What is required –
Output the material below in full, exactly as it is.

=== Information supplied ===

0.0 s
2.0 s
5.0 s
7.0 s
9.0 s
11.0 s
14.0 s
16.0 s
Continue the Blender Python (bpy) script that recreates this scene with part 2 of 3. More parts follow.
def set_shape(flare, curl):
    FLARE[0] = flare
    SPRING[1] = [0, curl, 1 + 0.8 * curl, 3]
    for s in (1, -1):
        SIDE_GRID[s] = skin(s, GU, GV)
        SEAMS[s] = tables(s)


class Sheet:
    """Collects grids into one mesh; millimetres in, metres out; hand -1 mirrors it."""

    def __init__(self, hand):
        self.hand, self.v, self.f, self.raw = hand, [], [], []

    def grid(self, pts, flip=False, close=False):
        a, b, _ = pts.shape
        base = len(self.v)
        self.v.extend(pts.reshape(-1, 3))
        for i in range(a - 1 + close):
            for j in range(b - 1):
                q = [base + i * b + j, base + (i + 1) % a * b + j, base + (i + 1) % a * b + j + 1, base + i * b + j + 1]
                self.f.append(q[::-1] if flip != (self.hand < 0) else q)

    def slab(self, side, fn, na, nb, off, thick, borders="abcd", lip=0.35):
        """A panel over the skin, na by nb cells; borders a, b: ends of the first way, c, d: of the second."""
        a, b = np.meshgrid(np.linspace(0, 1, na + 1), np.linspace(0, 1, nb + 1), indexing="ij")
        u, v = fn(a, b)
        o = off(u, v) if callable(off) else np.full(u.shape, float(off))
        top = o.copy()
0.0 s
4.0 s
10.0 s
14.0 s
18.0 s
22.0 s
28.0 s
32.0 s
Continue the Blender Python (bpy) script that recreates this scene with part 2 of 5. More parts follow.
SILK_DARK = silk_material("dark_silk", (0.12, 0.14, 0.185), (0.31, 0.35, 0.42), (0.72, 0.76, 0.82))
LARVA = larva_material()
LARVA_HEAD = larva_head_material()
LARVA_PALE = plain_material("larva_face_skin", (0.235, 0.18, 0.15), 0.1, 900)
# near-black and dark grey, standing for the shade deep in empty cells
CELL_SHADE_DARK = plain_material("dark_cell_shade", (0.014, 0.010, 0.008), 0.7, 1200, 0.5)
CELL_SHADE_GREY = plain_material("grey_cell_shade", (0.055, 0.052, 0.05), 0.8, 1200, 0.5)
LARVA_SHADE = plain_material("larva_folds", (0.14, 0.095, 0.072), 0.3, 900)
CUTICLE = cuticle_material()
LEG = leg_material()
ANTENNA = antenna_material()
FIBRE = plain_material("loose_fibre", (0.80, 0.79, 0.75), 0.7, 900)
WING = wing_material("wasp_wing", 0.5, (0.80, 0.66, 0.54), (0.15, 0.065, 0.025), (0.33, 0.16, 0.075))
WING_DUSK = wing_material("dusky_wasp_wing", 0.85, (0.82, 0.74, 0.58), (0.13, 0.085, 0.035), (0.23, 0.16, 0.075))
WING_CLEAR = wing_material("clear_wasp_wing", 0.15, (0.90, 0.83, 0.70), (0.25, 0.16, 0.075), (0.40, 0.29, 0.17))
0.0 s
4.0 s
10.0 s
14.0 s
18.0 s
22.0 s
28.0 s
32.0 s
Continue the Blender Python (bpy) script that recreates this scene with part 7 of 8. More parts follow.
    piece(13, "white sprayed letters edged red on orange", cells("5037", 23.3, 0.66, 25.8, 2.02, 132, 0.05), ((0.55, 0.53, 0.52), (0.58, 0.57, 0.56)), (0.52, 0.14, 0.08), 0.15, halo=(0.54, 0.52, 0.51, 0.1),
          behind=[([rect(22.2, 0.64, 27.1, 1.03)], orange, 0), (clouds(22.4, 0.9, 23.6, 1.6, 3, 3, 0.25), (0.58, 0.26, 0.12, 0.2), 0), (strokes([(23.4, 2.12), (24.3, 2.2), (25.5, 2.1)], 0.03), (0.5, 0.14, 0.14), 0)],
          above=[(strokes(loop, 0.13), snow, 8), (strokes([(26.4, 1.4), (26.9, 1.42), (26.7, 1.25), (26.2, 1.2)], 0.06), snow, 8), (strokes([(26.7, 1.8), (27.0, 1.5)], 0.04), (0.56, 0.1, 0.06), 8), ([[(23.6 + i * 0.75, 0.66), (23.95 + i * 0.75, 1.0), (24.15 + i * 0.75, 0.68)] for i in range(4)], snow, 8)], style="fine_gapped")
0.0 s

===

Finished exercise –
0.0 s
2.0 s
5.0 s
7.0 s
9.0 s
11.0 s
14.0 s
16.0 s
Continue the Blender Python (bpy) script that recreates this scene with part 2 of 3. More parts follow.
def set_shape(flare, curl):
    FLARE[0] = flare
    SPRING[1] = [0, curl, 1 + 0.8 * curl, 3]
    for s in (1, -1):
        SIDE_GRID[s] = skin(s, GU, GV)
        SEAMS[s] = tables(s)


class Sheet:
    """Collects grids into one mesh; millimetres in, metres out; hand -1 mirrors it."""

    def __init__(self, hand):
        self.hand, self.v, self.f, self.raw = hand, [], [], []

    def grid(self, pts, flip=False, close=False):
        a, b, _ = pts.shape
        base = len(self.v)
        self.v.extend(pts.reshape(-1, 3))
        for i in range(a - 1 + close):
            for j in range(b - 1):
                q = [base + i * b + j, base + (i + 1) % a * b + j, base + (i + 1) % a * b + j + 1, base + i * b + j + 1]
                self.f.append(q[::-1] if flip != (self.hand < 0) else q)

    def slab(self, side, fn, na, nb, off, thick, borders="abcd", lip=0.35):
        """A panel over the skin, na by nb cells; borders a, b: ends of the first way, c, d: of the second."""
        a, b = np.meshgrid(np.linspace(0, 1, na + 1), np.linspace(0, 1, nb + 1), indexing="ij")
        u, v = fn(a, b)
        o = off(u, v) if callable(off) else np.full(u.shape, float(off))
        top = o.copy()
0.0 s
4.0 s
10.0 s
14.0 s
18.0 s
22.0 s
28.0 s
32.0 s
Continue the Blender Python (bpy) script that recreates this scene with part 2 of 5. More parts follow.
SILK_DARK = silk_material("dark_silk", (0.12, 0.14, 0.185), (0.31, 0.35, 0.42), (0.72, 0.76, 0.82))
LARVA = larva_material()
LARVA_HEAD = larva_head_material()
LARVA_PALE = plain_material("larva_face_skin", (0.235, 0.18, 0.15), 0.1, 900)
# near-black and dark grey, standing for the shade deep in empty cells
CELL_SHADE_DARK = plain_material("dark_cell_shade", (0.014, 0.010, 0.008), 0.7, 1200, 0.5)
CELL_SHADE_GREY = plain_material("grey_cell_shade", (0.055, 0.052, 0.05), 0.8, 1200, 0.5)
LARVA_SHADE = plain_material("larva_folds", (0.14, 0.095, 0.072), 0.3, 900)
CUTICLE = cuticle_material()
LEG = leg_material()
ANTENNA = antenna_material()
FIBRE = plain_material("loose_fibre", (0.80, 0.79, 0.75), 0.7, 900)
WING = wing_material("wasp_wing", 0.5, (0.80, 0.66, 0.54), (0.15, 0.065, 0.025), (0.33, 0.16, 0.075))
WING_DUSK = wing_material("dusky_wasp_wing", 0.85, (0.82, 0.74, 0.58), (0.13, 0.085, 0.035), (0.23, 0.16, 0.075))
WING_CLEAR = wing_material("clear_wasp_wing", 0.15, (0.90, 0.83, 0.70), (0.25, 0.16, 0.075), (0.40, 0.29, 0.17))
0.0 s
4.0 s
10.0 s
14.0 s
18.0 s
22.0 s
28.0 s
32.0 s
Continue the Blender Python (bpy) script that recreates this scene with part 7 of 8. More parts follow.
    piece(13, "white sprayed letters edged red on orange", cells("5037", 23.3, 0.66, 25.8, 2.02, 132, 0.05), ((0.55, 0.53, 0.52), (0.58, 0.57, 0.56)), (0.52, 0.14, 0.08), 0.15, halo=(0.54, 0.52, 0.51, 0.1),
          behind=[([rect(22.2, 0.64, 27.1, 1.03)], orange, 0), (clouds(22.4, 0.9, 23.6, 1.6, 3, 3, 0.25), (0.58, 0.26, 0.12, 0.2), 0), (strokes([(23.4, 2.12), (24.3, 2.2), (25.5, 2.1)], 0.03), (0.5, 0.14, 0.14), 0)],
          above=[(strokes(loop, 0.13), snow, 8), (strokes([(26.4, 1.4), (26.9, 1.42), (26.7, 1.25), (26.2, 1.2)], 0.06), snow, 8), (strokes([(26.7, 1.8), (27.0, 1.5)], 0.04), (0.56, 0.1, 0.06), 8), ([[(23.6 + i * 0.75, 0.66), (23.95 + i * 0.75, 1.0), (24.15 + i * 0.75, 0.68)] for i in range(4)], snow, 8)], style="fine_gapped")
0.0 s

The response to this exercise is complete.